Brief: Transcribe the listing verbatim. Do not carry over any pictures.

Dataset extract:
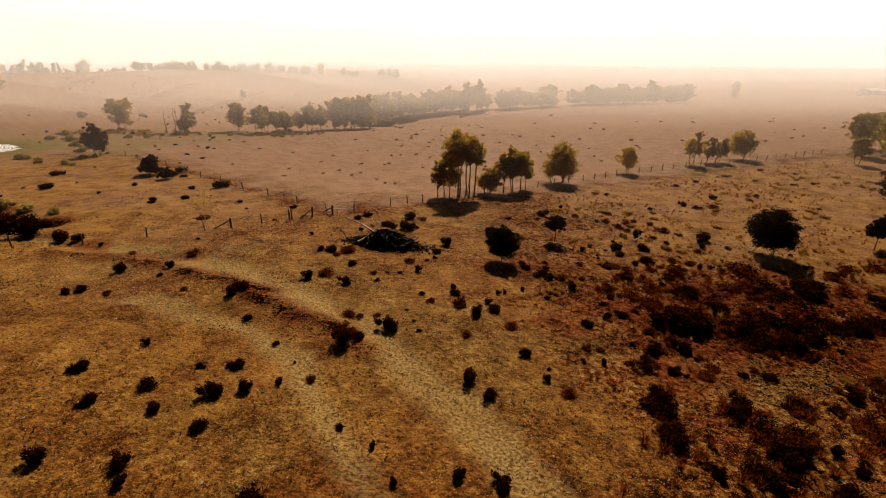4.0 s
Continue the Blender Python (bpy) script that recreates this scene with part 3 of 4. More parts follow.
# ---- trees of the left flat and the creek ----
for k, (x, y, h, w, stems) in enumerate([(-137.3, 161, 13.3, 11.2, 3), (-106.7, 155.5, 12.5, 6.4, 2), (-109.7, 156.4, 5.8, 5.2, 2), (-92.4, 167.4, 12.2, 8.0, 1), (-81, 160, 11.7, 7.5, 2), (-80.2, 166, 10.6, 6.8, 2), (-70.9, 161.8, 9.2, 7, 1), (-76, 165.6, 9, 5.2, 1), (-68.5, 172, 8.4, 5.2, 1), (-64, 172.2, 11.6, 7.4, 2), (-60.3, 175.5, 11, 8, 2)]):
    gum_tree(x, y, h, w, 160 + k, 0.6, int(330 * w), 13, 0.13, stems, (LEAF_OLIVE, BARK), "olive gum tree along the dry creek flat", group="creek flat gums", sides=5)

LOW = [gum_tree((-281, -252, -217)[k], (470, 503, 515)[k], 9.3, 11, 190 + k, 0.9, 1500, 12, -0.12, 2, (LEAF_OLIVE, BARK), "dust-veiled round tree on the far ridge", sides=4, group="ridge trees", flat=1.0, lobe=0.85) for k in range(3)]
FAR = [gum_tree(-54.9 + 3 * k, 183 + 2 * k, 15, 11, 180 + k, 0.85, 2100, 13, (0.05, 0.1, 0.02, 0.06, 0.12)[k], 2, (LEAF_OLIVE, BARK), "large grey-green creek gum seen through dust", sides=4, group="creek gums") for k in range(5)]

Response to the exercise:
4.0 s
Continue the Blender Python (bpy) script that recreates this scene with part 3 of 4. More parts follow.
# ---- trees of the left flat and the creek ----
for k, (x, y, h, w, stems) in enumerate([(-137.3, 161, 13.3, 11.2, 3), (-106.7, 155.5, 12.5, 6.4, 2), (-109.7, 156.4, 5.8, 5.2, 2), (-92.4, 167.4, 12.2, 8.0, 1), (-81, 160, 11.7, 7.5, 2), (-80.2, 166, 10.6, 6.8, 2), (-70.9, 161.8, 9.2, 7, 1), (-76, 165.6, 9, 5.2, 1), (-68.5, 172, 8.4, 5.2, 1), (-64, 172.2, 11.6, 7.4, 2), (-60.3, 175.5, 11, 8, 2)]):
    gum_tree(x, y, h, w, 160 + k, 0.6, int(330 * w), 13, 0.13, stems, (LEAF_OLIVE, BARK), "olive gum tree along the dry creek flat", group="creek flat gums", sides=5)

LOW = [gum_tree((-281, -252, -217)[k], (470, 503, 515)[k], 9.3, 11, 190 + k, 0.9, 1500, 12, -0.12, 2, (LEAF_OLIVE, BARK), "dust-veiled round tree on the far ridge", sides=4, group="ridge trees", flat=1.0, lobe=0.85) for k in range(3)]
FAR = [gum_tree(-54.9 + 3 * k, 183 + 2 * k, 15, 11, 180 + k, 0.85, 2100, 13, (0.05, 0.1, 0.02, 0.06, 0.12)[k], 2, (LEAF_OLIVE, BARK), "large grey-green creek gum seen through dust", sides=4, group="creek gums") for k in range(5)]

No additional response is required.